Work to complete
Write out exactly the lines below that run from the one containing "Continue the Blender" through the one containing "return 1.38 +", both included, with no other lines.

— START Data excerpt —

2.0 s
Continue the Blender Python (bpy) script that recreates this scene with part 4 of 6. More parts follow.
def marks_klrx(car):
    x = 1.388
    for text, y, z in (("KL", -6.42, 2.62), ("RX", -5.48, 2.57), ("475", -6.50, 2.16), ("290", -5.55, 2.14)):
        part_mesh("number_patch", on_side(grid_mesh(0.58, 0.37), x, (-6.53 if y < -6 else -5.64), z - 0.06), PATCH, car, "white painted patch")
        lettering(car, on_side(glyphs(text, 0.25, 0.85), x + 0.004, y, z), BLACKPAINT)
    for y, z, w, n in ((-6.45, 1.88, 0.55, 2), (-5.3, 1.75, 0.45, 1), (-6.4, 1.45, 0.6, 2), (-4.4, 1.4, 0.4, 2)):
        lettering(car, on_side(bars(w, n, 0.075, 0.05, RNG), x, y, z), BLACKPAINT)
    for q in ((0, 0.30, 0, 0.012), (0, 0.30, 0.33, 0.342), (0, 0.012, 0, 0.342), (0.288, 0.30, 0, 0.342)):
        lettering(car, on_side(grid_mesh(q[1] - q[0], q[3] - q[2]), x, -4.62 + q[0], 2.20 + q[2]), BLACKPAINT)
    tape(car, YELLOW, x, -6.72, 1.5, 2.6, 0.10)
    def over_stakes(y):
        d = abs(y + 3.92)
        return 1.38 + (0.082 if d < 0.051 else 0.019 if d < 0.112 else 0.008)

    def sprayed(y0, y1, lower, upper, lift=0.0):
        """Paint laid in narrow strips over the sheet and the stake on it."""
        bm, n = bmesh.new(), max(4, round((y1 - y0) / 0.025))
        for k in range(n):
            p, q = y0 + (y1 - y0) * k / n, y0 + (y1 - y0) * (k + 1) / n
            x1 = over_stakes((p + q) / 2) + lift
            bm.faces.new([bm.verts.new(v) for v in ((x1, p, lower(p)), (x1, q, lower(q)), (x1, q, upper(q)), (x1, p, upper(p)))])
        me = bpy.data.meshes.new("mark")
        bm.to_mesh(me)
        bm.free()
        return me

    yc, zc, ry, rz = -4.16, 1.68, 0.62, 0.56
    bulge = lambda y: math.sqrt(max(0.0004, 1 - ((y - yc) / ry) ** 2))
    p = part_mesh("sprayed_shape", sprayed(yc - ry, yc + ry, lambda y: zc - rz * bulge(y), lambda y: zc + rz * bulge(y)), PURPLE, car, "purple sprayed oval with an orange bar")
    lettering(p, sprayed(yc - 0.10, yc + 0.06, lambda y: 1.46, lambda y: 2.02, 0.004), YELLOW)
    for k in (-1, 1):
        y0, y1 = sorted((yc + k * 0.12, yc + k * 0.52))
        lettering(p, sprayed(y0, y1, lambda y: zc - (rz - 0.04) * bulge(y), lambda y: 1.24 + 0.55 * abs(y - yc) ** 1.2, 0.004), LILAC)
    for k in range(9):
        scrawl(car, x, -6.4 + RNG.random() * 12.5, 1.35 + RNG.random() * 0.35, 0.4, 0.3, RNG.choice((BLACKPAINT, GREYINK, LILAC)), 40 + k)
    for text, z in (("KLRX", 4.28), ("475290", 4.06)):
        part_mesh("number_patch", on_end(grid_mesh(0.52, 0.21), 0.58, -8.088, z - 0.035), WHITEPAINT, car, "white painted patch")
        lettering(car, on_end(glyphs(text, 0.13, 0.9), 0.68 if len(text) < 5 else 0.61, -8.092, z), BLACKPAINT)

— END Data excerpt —

Reply
Continue the Blender Python (bpy) script that recreates this scene with part 4 of 6. More parts follow.
def marks_klrx(car):
    x = 1.388
    for text, y, z in (("KL", -6.42, 2.62), ("RX", -5.48, 2.57), ("475", -6.50, 2.16), ("290", -5.55, 2.14)):
        part_mesh("number_patch", on_side(grid_mesh(0.58, 0.37), x, (-6.53 if y < -6 else -5.64), z - 0.06), PATCH, car, "white painted patch")
        lettering(car, on_side(glyphs(text, 0.25, 0.85), x + 0.004, y, z), BLACKPAINT)
    for y, z, w, n in ((-6.45, 1.88, 0.55, 2), (-5.3, 1.75, 0.45, 1), (-6.4, 1.45, 0.6, 2), (-4.4, 1.4, 0.4, 2)):
        lettering(car, on_side(bars(w, n, 0.075, 0.05, RNG), x, y, z), BLACKPAINT)
    for q in ((0, 0.30, 0, 0.012), (0, 0.30, 0.33, 0.342), (0, 0.012, 0, 0.342), (0.288, 0.30, 0, 0.342)):
        lettering(car, on_side(grid_mesh(q[1] - q[0], q[3] - q[2]), x, -4.62 + q[0], 2.20 + q[2]), BLACKPAINT)
    tape(car, YELLOW, x, -6.72, 1.5, 2.6, 0.10)
    def over_stakes(y):
        d = abs(y + 3.92)
        return 1.38 + (0.082 if d < 0.051 else 0.019 if d < 0.112 else 0.008)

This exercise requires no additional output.